The key metric used in decisions about procurement is loss-of-load probability. There is a 15.3-percent LOLP in the historical weather and hydro conditions model. This is 16.5 percent in the climate change scenario.
The council aims to have a maximum 5-percent LOLP.
"Under climate change, all the problems occur in the summer," Fazio said. "So we're shifting from a split need using historical data to a summer resource need. That's important and will play a role in the resources we choose to solve the problem."
In most of the NWPCC assessments, there is a clear need for more generation. The council looked at what might happen if a summer spot power market is added. The model assumed that there would be 1,250 MW of energy in that market, except during the hours ending 17 through 22, which is the California peak. Throughout those hours, Fazio said, "We assume California is buying up everything during that period."
The market addition "helps quite a bit," Fazio said. The models show the average LOLP shrinks to 4.4 percent. "Would that market really be there? There's a lot of apprehension about whether that market would be there." The topic has been a point of debate for the last 20 years, he said. Adding or using such a market "is a policy call."

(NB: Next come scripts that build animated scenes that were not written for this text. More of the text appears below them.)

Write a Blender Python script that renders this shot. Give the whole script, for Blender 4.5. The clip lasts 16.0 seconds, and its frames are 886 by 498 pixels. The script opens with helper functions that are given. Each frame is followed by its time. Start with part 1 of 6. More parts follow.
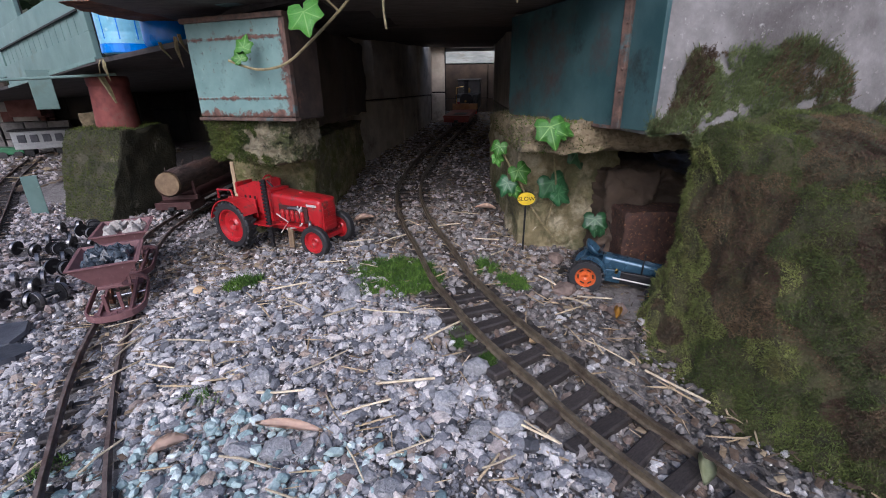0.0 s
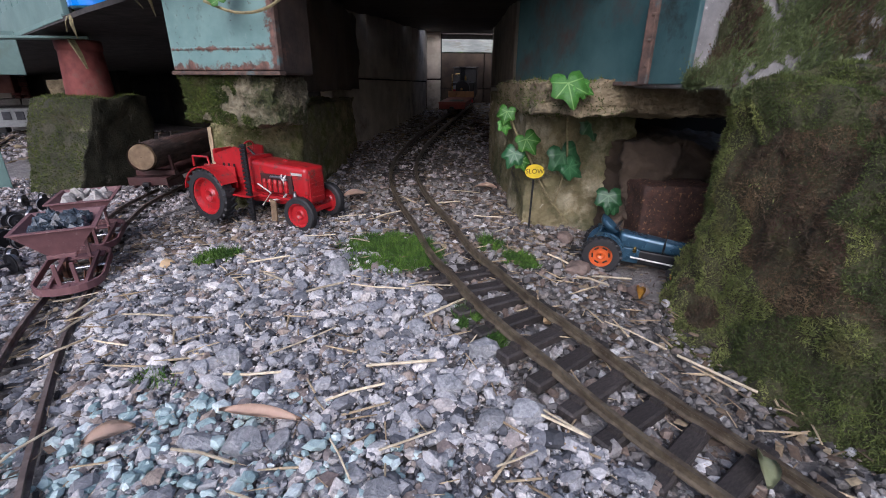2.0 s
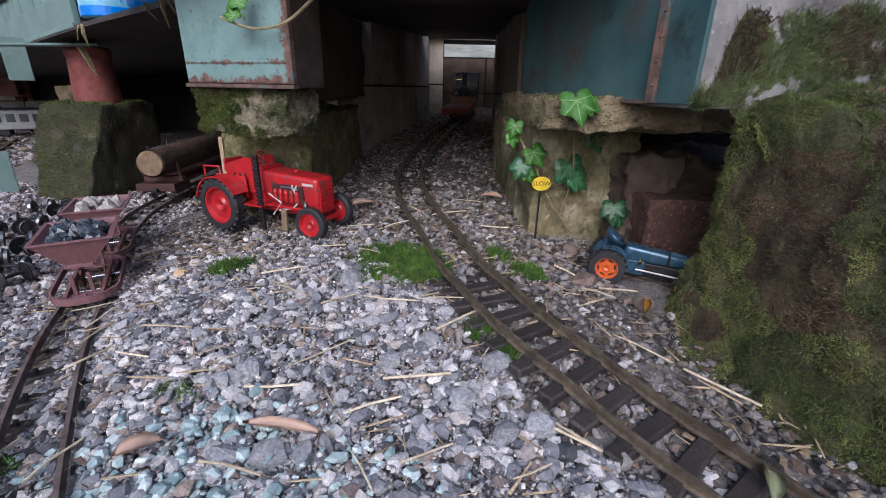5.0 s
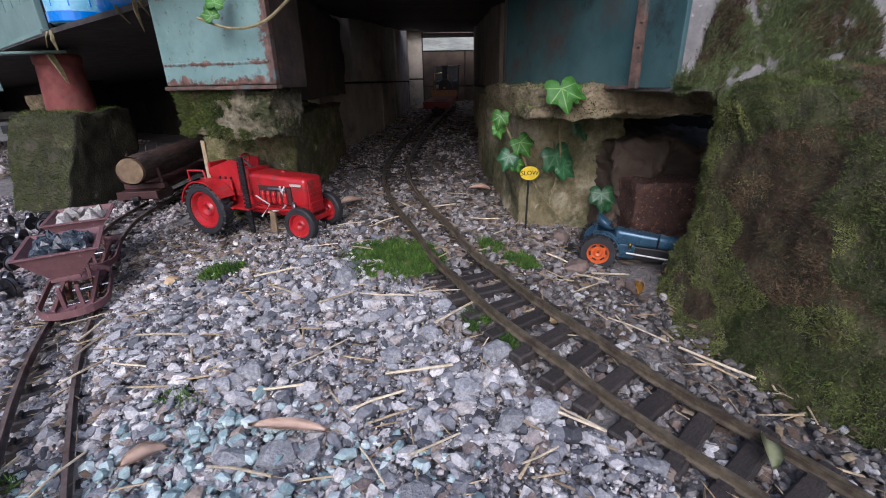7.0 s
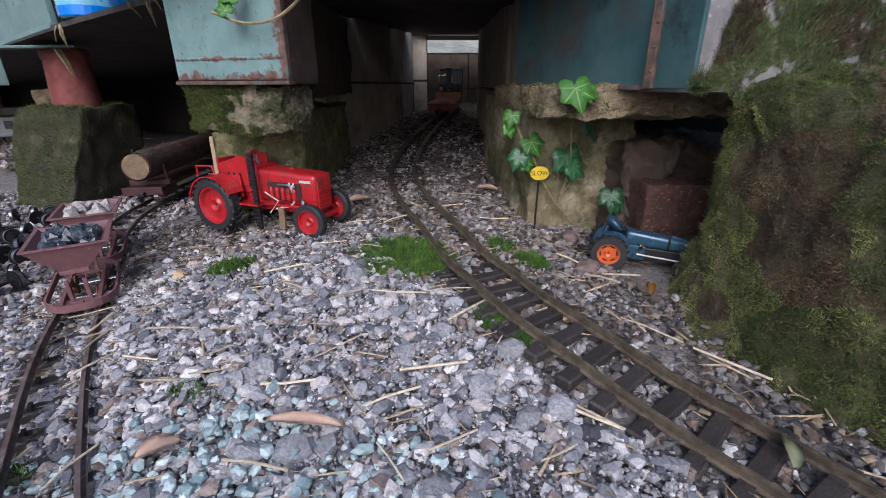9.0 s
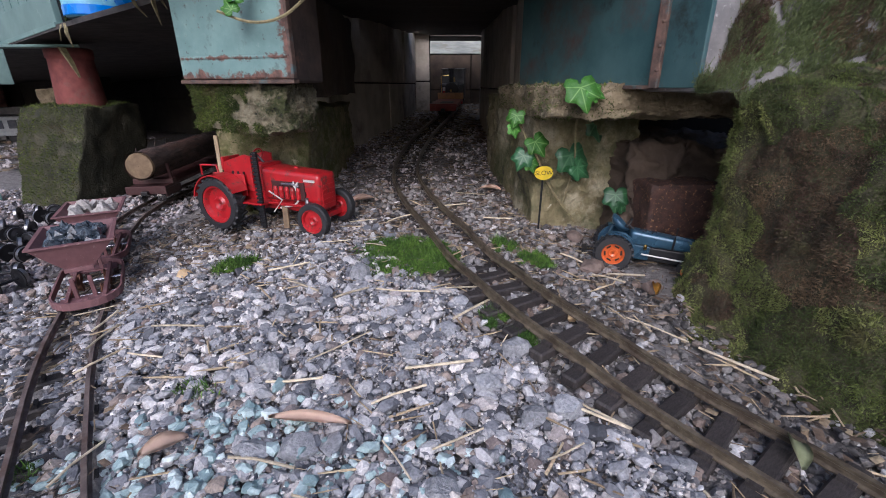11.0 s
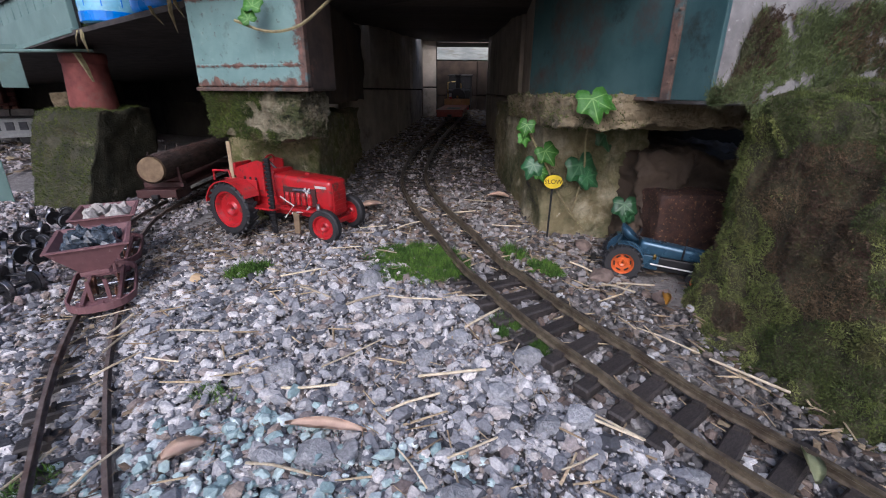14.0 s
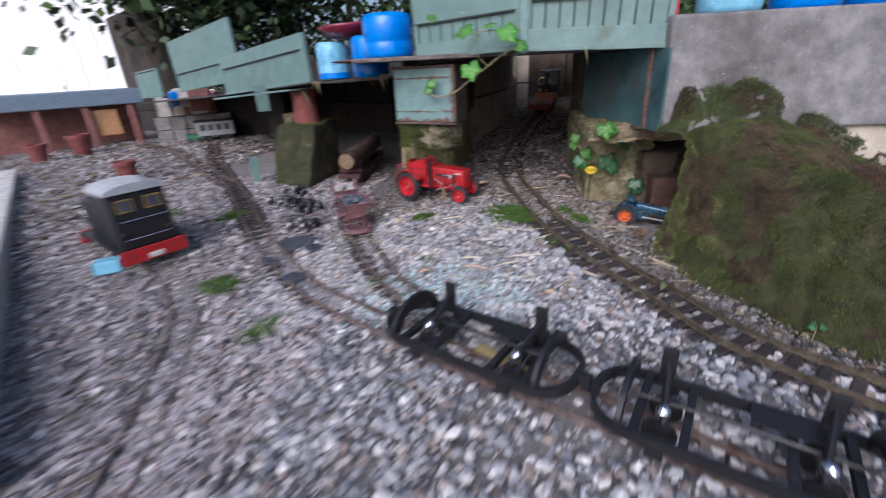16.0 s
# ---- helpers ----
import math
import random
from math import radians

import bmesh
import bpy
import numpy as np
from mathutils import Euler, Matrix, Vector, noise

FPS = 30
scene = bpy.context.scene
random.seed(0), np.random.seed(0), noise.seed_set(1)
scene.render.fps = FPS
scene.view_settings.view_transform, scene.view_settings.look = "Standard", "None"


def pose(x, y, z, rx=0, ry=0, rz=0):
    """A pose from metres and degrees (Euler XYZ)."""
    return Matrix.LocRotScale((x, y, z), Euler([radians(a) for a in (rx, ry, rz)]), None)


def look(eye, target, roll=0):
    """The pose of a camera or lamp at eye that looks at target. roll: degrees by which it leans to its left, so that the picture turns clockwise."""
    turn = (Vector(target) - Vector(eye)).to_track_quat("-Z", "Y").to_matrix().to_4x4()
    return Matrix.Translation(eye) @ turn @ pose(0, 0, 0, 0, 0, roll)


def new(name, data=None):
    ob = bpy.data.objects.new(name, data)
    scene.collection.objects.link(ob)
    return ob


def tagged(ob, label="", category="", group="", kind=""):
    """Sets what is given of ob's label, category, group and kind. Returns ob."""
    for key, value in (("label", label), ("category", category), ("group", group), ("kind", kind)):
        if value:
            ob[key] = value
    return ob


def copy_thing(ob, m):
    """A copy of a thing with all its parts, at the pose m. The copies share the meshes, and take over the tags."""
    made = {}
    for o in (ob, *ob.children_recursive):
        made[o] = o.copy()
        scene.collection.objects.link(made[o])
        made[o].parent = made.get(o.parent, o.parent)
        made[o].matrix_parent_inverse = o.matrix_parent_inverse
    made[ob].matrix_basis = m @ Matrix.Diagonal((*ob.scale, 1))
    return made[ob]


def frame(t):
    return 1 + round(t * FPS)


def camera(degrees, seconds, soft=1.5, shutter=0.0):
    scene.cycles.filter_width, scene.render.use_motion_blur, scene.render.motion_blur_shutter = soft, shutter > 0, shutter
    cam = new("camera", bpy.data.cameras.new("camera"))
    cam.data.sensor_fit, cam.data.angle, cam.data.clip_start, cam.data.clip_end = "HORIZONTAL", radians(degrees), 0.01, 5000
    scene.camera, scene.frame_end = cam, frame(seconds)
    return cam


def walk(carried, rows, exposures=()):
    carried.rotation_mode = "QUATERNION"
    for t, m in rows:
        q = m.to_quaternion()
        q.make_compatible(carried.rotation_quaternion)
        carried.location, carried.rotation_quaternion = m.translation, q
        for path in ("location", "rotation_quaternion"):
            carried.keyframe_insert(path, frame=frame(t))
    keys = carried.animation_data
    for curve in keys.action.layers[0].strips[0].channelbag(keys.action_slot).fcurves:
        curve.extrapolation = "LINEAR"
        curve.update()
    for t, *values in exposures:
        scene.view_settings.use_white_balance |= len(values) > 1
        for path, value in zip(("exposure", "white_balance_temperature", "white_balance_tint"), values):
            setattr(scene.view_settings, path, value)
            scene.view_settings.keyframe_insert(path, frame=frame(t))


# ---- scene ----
cam = camera(91.4, 16.0, soft=0.95, shutter=0.7)
# seconds, eye in metres, then yaw, pitch and roll in degrees
ROWS = [
    (0.0, 0.0025, 0.0075, 0.2003, 0.51, -20.53, -0.93),
    (0.5, -0.0039, 0.0115, 0.1966, -0.25, -20.40, 0.09),
    (1.0, -0.0026, 0.0255, 0.1803, 0.48, -21.02, -0.18),
    (1.5, -0.0038, 0.0408, 0.1701, -0.28, -20.84, -0.86),
    (2.0, -0.0071, 0.0415, 0.1634, -0.94, -20.77, 0.66),
    (2.5, -0.0057, 0.0417, 0.1666, -1.06, -20.43, 1.29),
    (3.0, -0.0115, 0.0399, 0.1716, -0.99, -20.14, 1.38),
    (3.5, -0.0147, 0.0391, 0.1739, -0.81, -20.21, 1.26),
    (4.0, -0.0089, 0.0396, 0.1786, -1.08, -19.88, 1.25),
    (4.5, -0.0136, 0.0382, 0.1749, -0.95, -20.17, 1.34),
    (7.0, -0.0224, 0.0360, 0.1736, -2.94, -21.23, -1.22),
    (7.5, -0.0283, 0.0335, 0.1747, -2.91, -21.00, -0.75),
    (8.0, -0.0302, 0.0355, 0.1781, -2.83, -20.43, -0.66),
    (8.5, -0.0375, 0.0336, 0.1655, -3.22, -20.82, 0.23),
    (9.0, -0.0331, 0.0364, 0.1692, -3.14, -20.82, -0.33),
    (11.5, -0.0361, 0.0363, 0.1677, -2.93, -20.62, -0.16),
    (12.0, -0.0354, 0.0364, 0.1700, -2.96, -20.43, 0.05),
    (12.5, -0.0384, 0.0359, 0.1698, -2.87, -20.28, 0.41),
    (13.0, -0.0390, 0.0362, 0.1698, -2.81, -20.30, 0.15),
    (13.5, -0.0408, 0.0359, 0.1692, -2.75, -20.27, 0.24),
    (14.0, -0.0427, 0.0349, 0.1718, -2.56, -20.16, 0.31),
    (14.5, -0.0510, 0.0011, 0.2017, 0.29, -19.73, -0.82),
    (15.0, -0.0230, -0.0864, 0.2470, 1.86, -20.09, -4.01),
    (15.5, -0.0119, -0.1843, 0.2424, 4.87, -21.11, -3.37),
    (16.0, -0.0406, -0.3228, 0.2678, 10.24, -22.97, -3.03),
]
walk(cam, [(t, pose(x, y, z, 90 + pitch, 0, yaw) @ pose(0, 0, 0, 0, 0, roll)) for t, x, y, z, yaw, pitch, roll in ROWS],
     [(0, 0.21, 5500, 18), (14.4, 0.2, 5500, 18), (16, 0.28, 5500, 18)])

# ---- light: an overcast day ----
world = bpy.data.worlds.new("sky")
scene.world = world
world.use_nodes = True
wn, wl = world.node_tree.nodes, world.node_tree.links
sky = wn.new("ShaderNodeTexSky")
sky.sky_type, sky.sun_disc = "NISHITA", False
sky.sun_elevation, sky.sun_rotation = radians(37), radians(190)
sky.air_density, sky.dust_density, sky.ozone_density = 1.0, 5.0, 1.0
wn["Background"].inputs["Strength"].default_value = 0.14
wl.new(sky.outputs[0], wn["Background"].inputs["Color"])
sun = new("sun", bpy.data.lights.new("sun", "SUN"))
sun.data.energy, sun.data.angle, sun.data.color = 1.3, radians(45), (1.0, 0.97, 0.93)
sun.matrix_world = look((0, 0, 3), (0.204, 1.158, 2.115))
scene.view_settings.exposure = 0.0


# ---- materials ----
def ramp(nt, a, b, lo=0.35, hi=0.65):
    r = nt.nodes.new("ShaderNodeValToRGB")
    r.color_ramp.elements[0].position, r.color_ramp.elements[1].position = lo, hi
    r.color_ramp.elements[0].color, r.color_ramp.elements[1].color = (*a, 1), (*b, 1)
    return r


def noise_node(nt, co, scale, detail=6, rough=0.6):
    n = nt.nodes.new("ShaderNodeTexNoise")
    n.inputs["Scale"].default_value, n.inputs["Detail"].default_value, n.inputs["Roughness"].default_value = scale, detail, rough
    nt.links.new(co, n.inputs["Vector"])
    return n.outputs["Fac"]


def mat(name, a, b, scale=60, rough=0.7, metal=0.0, bump=0.5, depth=0.002, bscale=None, stains=(), rand=0.0, islands=(), coat=0.0, spec=0.5, stretch=None):
    """A surface: two colours in fine grain, stains (colour, scale, from, to) on top, grain in relief."""
    m = bpy.data.materials.new(name)
    m.use_nodes = True
    nt = m.node_tree
    bsdf = nt.nodes["Principled BSDF"]
    tc = nt.nodes.new("ShaderNodeTexCoord")
    co = tc.outputs["Object"]
    if stretch:
        mp = nt.nodes.new("ShaderNodeMapping")
        mp.inputs["Scale"].default_value = stretch
        nt.links.new(co, mp.inputs["Vector"])
        co = mp.outputs[0]
    fac = noise_node(nt, co, scale)
    r = ramp(nt, a, b)
    nt.links.new(fac, r.inputs[0])
    col = r.outputs[0]
    if islands:
        geo = nt.nodes.new("ShaderNodeNewGeometry")
        rr = nt.nodes.new("ShaderNodeValToRGB")
        rr.color_ramp.interpolation = "LINEAR"
        els = rr.color_ramp.elements
        while len(els) < len(islands):
            els.new(0.5)
        for i, (p, c) in enumerate(islands):
            els[i].position, els[i].color = p, (*c, 1)
        nt.links.new(geo.outputs["Random Per Island"], rr.inputs[0])
        mx = nt.nodes.new("ShaderNodeMix")
        mx.data_type, mx.blend_type = "RGBA", "MULTIPLY"
        mx.inputs[0].default_value = 1.0
        nt.links.new(rr.outputs[0], mx.inputs[6]), nt.links.new(col, mx.inputs[7])
        col = mx.outputs[2]
    if rand:
        oi = nt.nodes.new("ShaderNodeObjectInfo")
        hs = nt.nodes.new("ShaderNodeHueSaturation")
        mr = nt.nodes.new("ShaderNodeMapRange")
        mr.inputs[3].default_value, mr.inputs[4].default_value = 1 - rand, 1 + rand
        nt.links.new(oi.outputs["Random"], mr.inputs[0]), nt.links.new(mr.outputs[0], hs.inputs["Value"]), nt.links.new(col, hs.inputs["Color"])
        col = hs.outputs[0]
    for c, s, lo, hi in stains:
        f = noise_node(nt, co, s, 8, 0.7)
        sr = ramp(nt, (0, 0, 0), (1, 1, 1), lo, hi)
        nt.links.new(f, sr.inputs[0])
        mx = nt.nodes.new("ShaderNodeMix")
        mx.data_type = "RGBA"
        nt.links.new(sr.outputs[0], mx.inputs[0]), nt.links.new(col, mx.inputs[6])
        mx.inputs[7].default_value = (*c, 1)
        col = mx.outputs[2]
    nt.links.new(col, bsdf.inputs["Base Color"])
    rv = nt.nodes.new("ShaderNodeMapRange")
    rv.inputs[3].default_value, rv.inputs[4].default_value = max(rough - 0.18, 0.03), min(rough + 0.18, 1)
    nt.links.new(noise_node(nt, co, scale * 0.37), rv.inputs[0]), nt.links.new(rv.outputs[0], bsdf.inputs["Roughness"])
    bsdf.inputs["Metallic"].default_value = metal
    bsdf.inputs["Coat Weight"].default_value = coat
    bsdf.inputs["Specular IOR Level"].default_value = spec
    if bump:
        bp = nt.nodes.new("ShaderNodeBump")
        bp.inputs["Strength"].default_value, bp.inputs["Distance"].default_value = bump, depth
        nt.links.new(noise_node(nt, co, bscale or scale * 2.2, 8, 0.65), bp.inputs["Height"]), nt.links.new(bp.outputs[0], bsdf.inputs["Normal"])
    return m


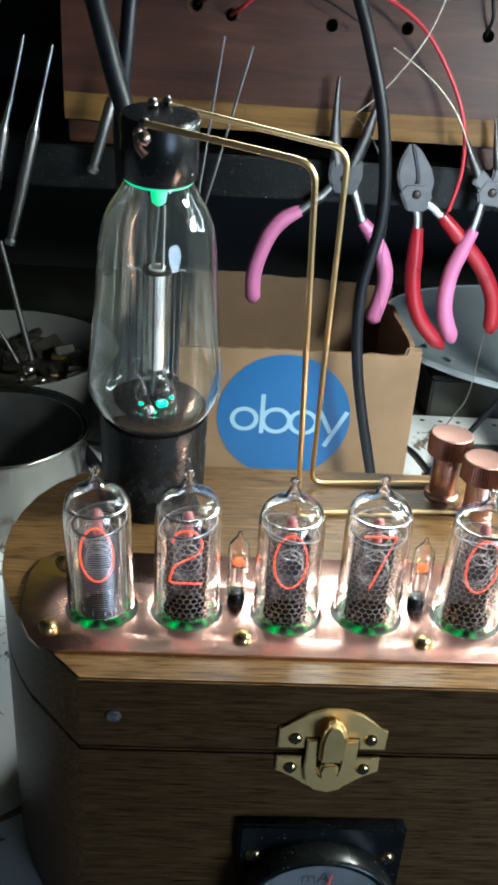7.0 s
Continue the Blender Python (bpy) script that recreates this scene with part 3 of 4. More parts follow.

Fazio explained that in modeling, analysts are "not trying to eliminate the worst case . . . We plan for 5 percent LOLP. Capacity need is nonlinear, so we can't take a straight-up average."
One attendee at the NWPCC meeting said he would like to see other potentially useful data included to better assess imports—particularly winter imports—including committed new resources such as batteries, solar hybrid generation and advanced energy efficiency.
These are preliminary studies subject to change, Fazio said. The council is working on refining the existing studies and determining what additional models it might need. Its analysts are looking for a range of data values to share and to inform future decision-making, not a single value.
"We have to plan accordingly. That's how the power plan works," he said. "It's based on future uncertainties. And building the most robust strategy to minimize the potential for having inadequate supplies in the future."